If we hold everyone to the same high standard that they will be held to in the workplace, they will quickly realize that we're not going to coddle them, but rather help them become successful in their chosen careers.

Hi Hayley,
Right you are about not babysitting these students. They are adults that have chosen to become college students, paid money to attend and are receiving an education that will lead them to a productive career. The ownership of all that rests with them and they have to accept it. We can support them in their efforts but they must put forth the effort to achieve it for themselves just as you have said.
Gary

It seems that babysitting, or providing too much caretaking, undermines the students' confidence that they have to tools to successfully manage their college careers along with their lives. With reference to the modeling piece, they will not be babysit by most employers. As much as possible the students should feel they are being supported, but certainly not hand-held. Ultimately, you can't fix anything in their lives for them anyway. The responsiblity falls on them to manage their own stress levels and problems.

Hi John,
Good for you. Your efforts will help the younger students to develop some maturity and start to realize that they are in a high stakes situation as they are preparing for a career not just taking another year of high school.
Gary

I teach in a community college, and have a lot of older students, non traditional students, as well as recent high school graduates. The opinion of the "younger" students is that this the the 13th grade. I have a strong sylabus and hold all students accountable for the course requirements.

Hi Brenda,
I like your approach. We instructors are training students to become knowledgeable and skilled in their chosen field. We cannot compromise our educational offering because if we do we have shorted our students. By being supportive and getting them the help they need you are being a role model of how they can help others when they are out in the field.
Gary

I run into this in my classes a lot as well. When I first started out in the classroom I found myself falling into the role of "babysitting". I quickly realized that I really was not helping my students by doing this. I have developed a assignment and test policy that I hold everyone to. I let my students know that I support them and understand their issues but they need to hold themselves to a standard that will promote their professionalism in their chosen field. I also try to find someone on our advising team who may be able to point the student in the right direction to help them to remove or to improve the obstacle they are facing.

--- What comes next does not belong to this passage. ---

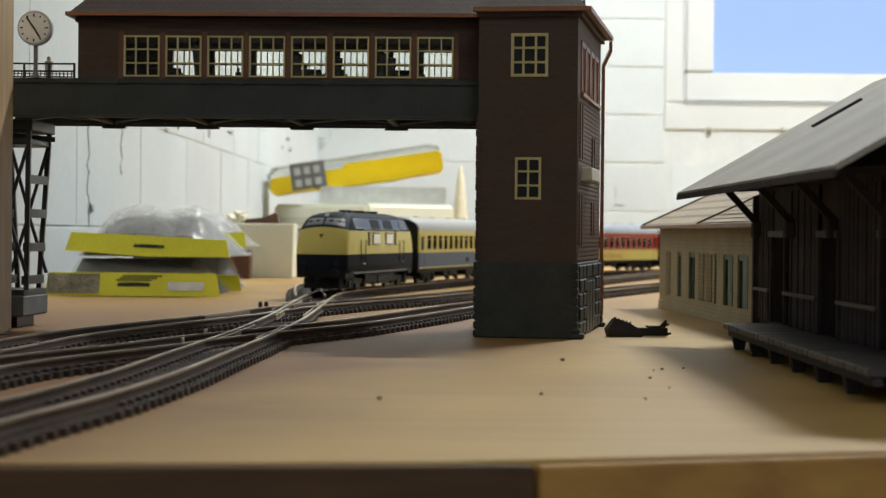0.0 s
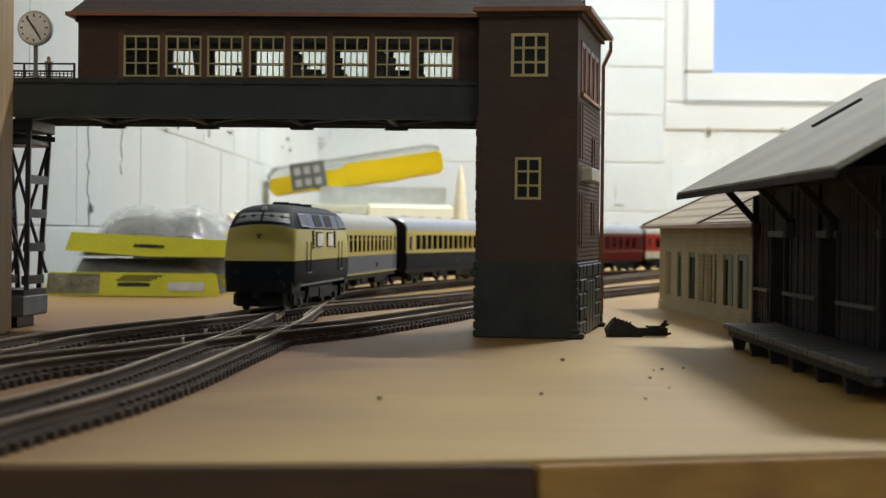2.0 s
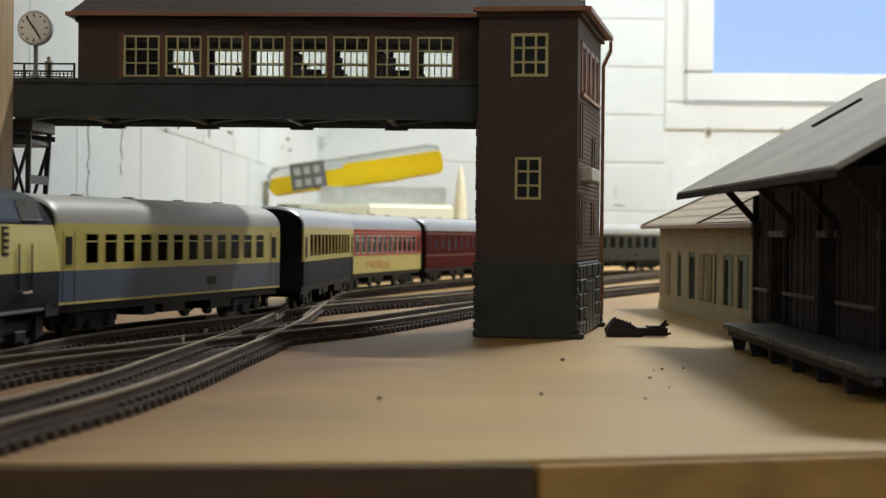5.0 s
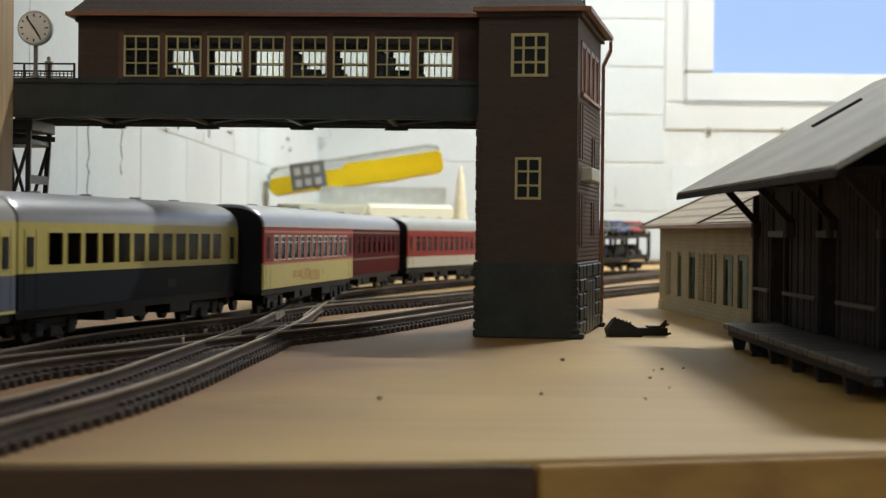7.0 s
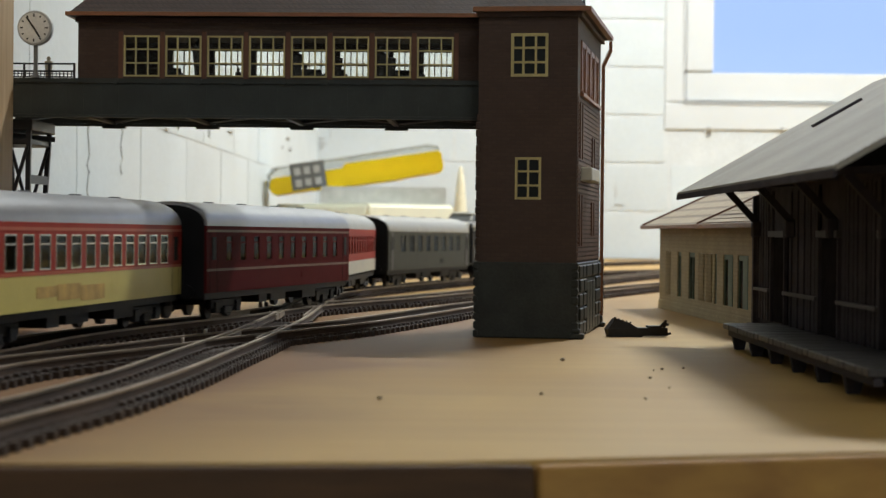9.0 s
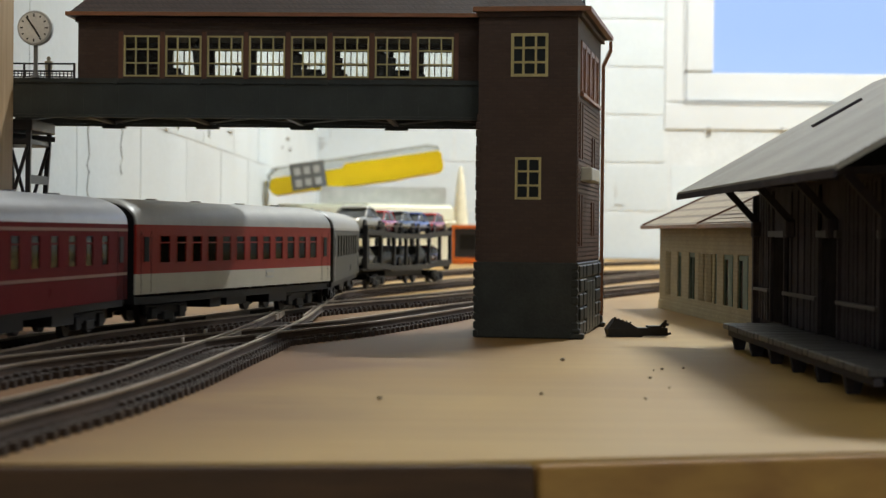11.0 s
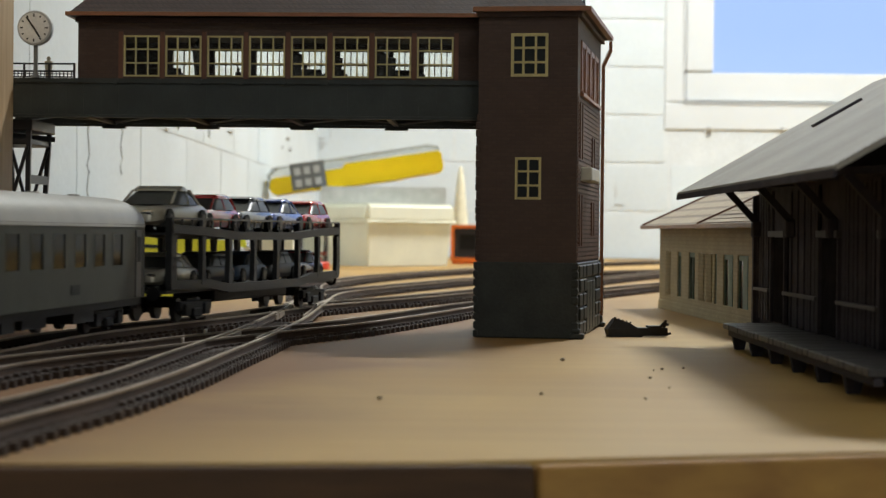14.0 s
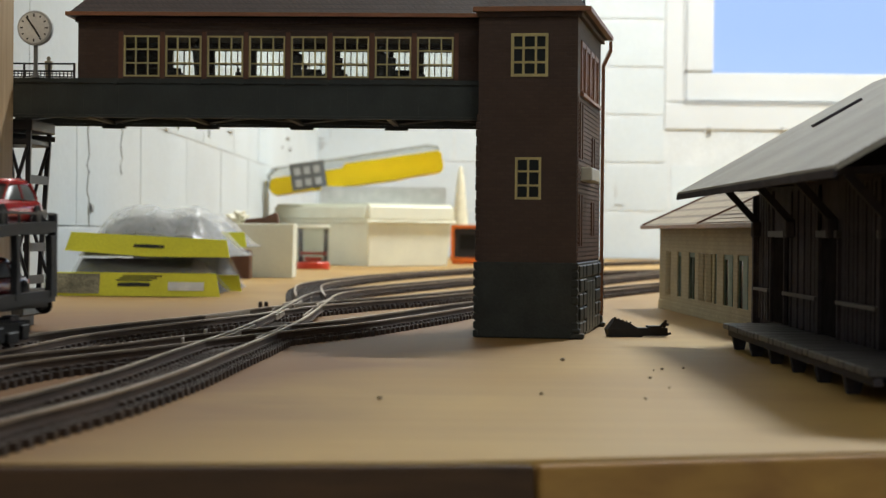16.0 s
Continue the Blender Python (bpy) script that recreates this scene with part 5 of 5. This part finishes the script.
def build_car(paint, label, kind=0, k=1.0):
    """A small model car; it rides on the wagon's deck. kind 1 has a tall estate tail; k is its size."""
    car = thing("model_car", label, "model car", group="cars on the transporter")
    w, hl = 10.6 * k, 26.0 * k

    def bonnet(v):
        """Slopes the bonnet and the tail, and draws the flanks in at the ends."""
        u = v.x / hl
        if v.z > 5 * k:
            v.z -= (1.9 * max(0, u) ** 2.2 + (0.5 if kind else 1.1) * max(0, -u) ** 2.5) * k
        v.y *= 1 - 0.07 * u * u
        return v

    bm = bmesh.new()
    stack(bm, [plan_ring(hl, w * q, ins * k, 6 * k, z * k, 6) for z, q, ins in ((2.2, 0.90, 1.6), (3.4, 0.97, 0.4), (5.2, 1.0, 0.0), (7.2, 0.99, 0.2), (8.6, 0.95, 0.9), (9.6, 0.86, 2.6))])
    part("body", bm, paint, car, smooth=True, place=bonnet)
    back = 20.0 if kind else 17.0
    rings = []
    for z, front, rear, q in ((9.0, 9.5, back, 0.88), (11.0, 6.0, back - (1.2 if kind else 3.4), 0.84), (13.2, 2.4, back - (2.6 if kind else 7.0), 0.75), (14.4, -0.4, back - (4.4 if kind else 9.6), 0.66)):
        rings.append([((x - rear + (front + rear) / 2) * k, y, zz) for x, y, zz in [(p[0] / k + rear - (front + rear) / 2 + (front - rear) / 2 + 0, p[1], p[2]) for p in plan_ring((front + rear) / 2 * k, w * q, 0, 4.5 * k, z * k, 5)]])
    bm = bmesh.new()
    stack(bm, rings)
    cab = part("glasshouse", bm, CABGLASS, car, "dark windows", smooth=True)
    bm = bmesh.new()
    f, r = 2.6, back - (3.0 if kind else 7.4)
    for_ring = []
    for z, grow in ((13.5, 0.4), (14.3, 0.1), (15.0, -1.4), (15.3, -3.4)):
        for_ring.append([(p[0] + (f - r) / 2 * k, p[1], p[2]) for p in plan_ring(((f + r) / 2 + grow) * k, w * 0.75 + grow * 0.25 * k, 0, 4.2 * k, z * k, 5)])
    stack(bm, for_ring)
    part("roof", bm, paint, cab, smooth=True)
    for s in (-1, 1):
        bm = bmesh.new()
        bar(bm, (9.4 * k, s * w * 0.80, 9.1 * k), (2.2 * k, s * w * 0.70, 13.8 * k), 0.6 * k)
        part("pillar", bm, paint, cab)
        bm = bmesh.new()
        bar(bm, (-4.6 * k, s * w * 0.885, 9.2 * k), (-4.8 * k, s * w * 0.745, 13.8 * k), 0.55 * k)
        part("pillar", bm, paint, cab)
        bm = bmesh.new()
        bar(bm, ((-back + 0.6) * k, s * w * 0.80, 9.2 * k), ((-back + (3.2 if kind else 7.4)) * k, s * w * 0.70, 13.8 * k), 1.0 * k)
        part("pillar", bm, paint, cab)
        for x in (15.6, -15.2):
            bm = bmesh.new()
            drum(bm, (x * k, s * (w - 1.3 * k), 3.8 * k), (0, 1, 0), 3.8 * k, 2.8 * k, 20)
            wh = part("wheel", bm, BLACKPART, car)
            bm = bmesh.new()
            drum(bm, (x * k, s * (w + 0.05), 3.8 * k), (0, 1, 0), 2.3 * k, 0.7 * k, 14)
            part("rim", bm, WHEELMETAL, wh)
        bm = bmesh.new()
        box(bm, 22.6 * k, s * 6.2 * k - 2 * k, 5.2 * k, 25.6 * k, s * 6.2 * k + 2 * k, 6.8 * k)
        soften(bm, 0.4)
        part("headlight", bm, CHROME, car)
        bm = bmesh.new()
        box(bm, -25.7 * k, s * 6.8 * k - 1.6 * k, 6.0 * k, -23.0 * k, s * 6.8 * k + 1.6 * k, 7.6 * k)
        part("tail_light", bm, REDPLASTIC, car)
    bm = bmesh.new()
    box(bm, 24.4 * k, -4 * k, 3.4 * k, 26.05 * k, 4 * k, 6.0 * k)
    part("grille", bm, BLACKPART, car)
    return car


CARSILVER = material("silver_car_paint", (0.34, 0.325, 0.27), 0.3, 0.35, spot=0.03, bump=0)
CARRED = material("red_car_paint", (0.42, 0.03, 0.03), 0.22, 0.1, spot=0.03, bump=0, coat=0.5)
CARBLACK = material("black_car_paint", (0.02, 0.022, 0.028), 0.2, 0.1, spot=0.03, bump=0, coat=0.5)
CARBLUE = material("blue_car_paint", (0.05, 0.08, 0.26), 0.22, 0.2, spot=0.03, bump=0, coat=0.5)
# CARDARK and CARSTEEL carry the shade under the upper deck in their colour
CARDARK = material("shaded_dark_car_paint", (0.028, 0.030, 0.034), 0.4, 0.0, spot=0.03, bump=0, spec=0.2)
CARSTEEL = material("shaded_blue_car_paint", (0.045, 0.075, 0.13), 0.4, 0.0, spot=0.03, bump=0, spec=0.2)
CARWINE = material("wine_car_paint", (0.10, 0.012, 0.016), 0.22, 0.1, spot=0.03, bump=0, coat=0.3)


# ---- build all ----
build_board()
build_room()
build_tower()
build_bridge()
build_clock()
build_figures()
build_shed()
build_house()
build_clutter()
build_scrap()

FADED = material("faded_orange_print", (0.46, 0.30, 0.085), 0.5, spot=0.3, size=0.008)
SPEED = 140.8
GAIN = 1.33
LOCO = build_locomotive()
H1 = 118.0
COACHES = [
    (build_coach("cream and blue first class coach with pale grey roof", 236, COACHBLUE, CREAM, PALEROOF, even_windows(H1, 12, 11.5, 20), zs=22.0, zw0=23.8, zw1=34.4, sole=CREAM), 165, 236),
    (build_coach("cream and dark blue express coach with silver roof", 236, NIGHTBLUE, CREAM, SILVER, even_windows(H1, 12, 13.4, 22), zs=22.0, zw0=23.8, zw1=34.8), 165, 236),
    (build_coach("cream coach with an orange-red window band", 236, CREAM, REDLAC, GREYROOF, even_windows(H1, 13, 10.5, 18), stripe=ORANGERED, zs=22.0, bars=CHROME, patch=FADED, plate=CREAM), 165, 236),
    (build_coach("wine red sleeping coach with blue-grey roof", 236, WINE, WINE, GREYROOF, even_windows(H1, 10, 9.5, 20), stripe=BROWNPOST, zs=20.0, plate=WINE), 165, 236),
    (build_coach("off-white coach with a red window band", 236, OFFWHITE, REDLAC, PALEROOF, even_windows(H1, 12, 11, 19), zs=19.5, zb=12.2, plate=GREYLID), 165, 236),
    (build_coach("green-grey old local coach with pale roof", 236, GREENGREY, GREENGREY, PALEROOF, even_windows(H1, 8, 13.5, 26), zs=20.0, zw0=22.6, zw1=34.4, door_mat=IRON, eaves=PALEROOF, bogie_x=81, bars=None), 162, 236),
]
WAGON = build_wagon()
CARS = []
for k, (paint, text, kd) in enumerate(((CARSILVER, "large silver model saloon car on the upper deck", 0), (CARRED, "red model car on the upper deck", 1), (CARBLACK, "black model estate car on the upper deck", 1), (CARBLUE, "dark blue model car on the upper deck", 0), (CARRED, "red model hatchback on the upper deck", 1))):
    CARS.append((build_car(paint, text, kd, 1.18 if k == 0 else 1.04), 92 - k * 47.0, 34.7))
# lower deck: dark and steel paints stand in for shade
for k, (paint, text, kd) in enumerate(((CARSILVER, "silver model car on the lower deck", 0), (CARDARK, "model car on the lower deck, painted dark for the shade there", 1), (CARSTEEL, "blue model car on the lower deck, darkened for the shade there", 0), (CARDARK, "model hatchback on the lower deck, painted dark for the shade there", 1), (CARWINE, "dark red model car on the lower deck", 0))):
    CARS.append((build_car(paint, text, kd, 0.92), 90 - k * 45.0, 12.7))


def at_slip(q):
    return -95 < q.x < -45 and 820 < q.y < 1030


build_track(LINE_A, "through track with nickel rails on brown sleepers", guard=((800, 868), (900, 985)))
build_track(LINE_B, "front track with nickel rails on brown sleepers", 17.0)
build_track(LINE_C, "curved crossing track with nickel rails on brown sleepers", 16.5, skip=at_slip, guard=((640, 740), (820, 900), (930, 1010)), fittings=((-78.5, 889, -6), (-72.4, 842, 14), (-59.3, 832, -10), (-61.2, 920, -14), (-60.3, 1037, -16), (-72.0, 1054, 5), (-85.5, 694, 2), (-86.0, 636, 4)))
build_track([p for p in LINE_TRAIN if p[1] > 930], "far main track that the train comes along", 16.5, near=(930, 1100))
build_track(LINE_D, "rearmost track on the board", 16.5, near=(0, 1))


def motions():
    """The train runs along the far main line, through the crossing and out past the lens's left."""
    pts = np.array([tuple(p) for p in curve_points(LINE_TRAIN)])
    run = np.concatenate(([0.0], np.cumsum(np.hypot(*np.diff(pts, axis=0).T))))

    start = float(np.interp(-1000.0, -pts[:, 1], run)) - 319.6 + 96.0

    def spot(s):
        return float(np.interp(s, run, pts[:, 0])), float(np.interp(s, run, pts[:, 1]))

    def placed(s, bogies, ahead=0.0, up=0.0):
        (ax, ay), (bx, by) = spot(s + bogies / 2), spot(s - bogies / 2)
        turn = math.atan2(ay - by, ax - bx)
        return at_mm((ax + bx) / 2, (ay + by) / 2, 5.05, math.degrees(turn)) @ at_mm(ahead, 0, up)

    def gone(t):
        """Millimetres run by the locomotive; the train gathers a little speed all along."""
        return start + SPEED * t + GAIN * t * t / 2 + 9.9 * max(0.0, t - 13.4) ** 1.6

    times = [k * 0.5 for k in range(33)]
    walk(LOCO, [(t, placed(gone(t), 114)) for t in times])
    behind = 94.0
    for (ob, bogies, length), slack in zip(COACHES, (5, 5, -2, 0, 0, 6)):
        behind += slack
        centre = -behind - 4 - length / 2
        walk(ob, [(t, placed(centre + gone(t), bogies)) for t in times])
        behind += length + 10
    centre = -behind - 133
    walk(WAGON, [(t, placed(centre + gone(t), 168)) for t in times])
    for ob, ahead, up in CARS:
        walk(ob, [(t, placed(centre + gone(t), 168, ahead, up)) for t in times])


motions()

Follow your course objectives and add some learning activities to the mix.

Hi Dhimitraq,
Make sure you keep the standards and requirements of the course in place. Let them know that these standards and requirements are based upon the competencies needed in the workplace. This way the students see that what you are asking of them is not your requirements solely but are based upon what they need to be successful in their careers.
You can be supportive of their situations and understanding as you talk with them but let them know they still must do the work and put forth the effort required by the course.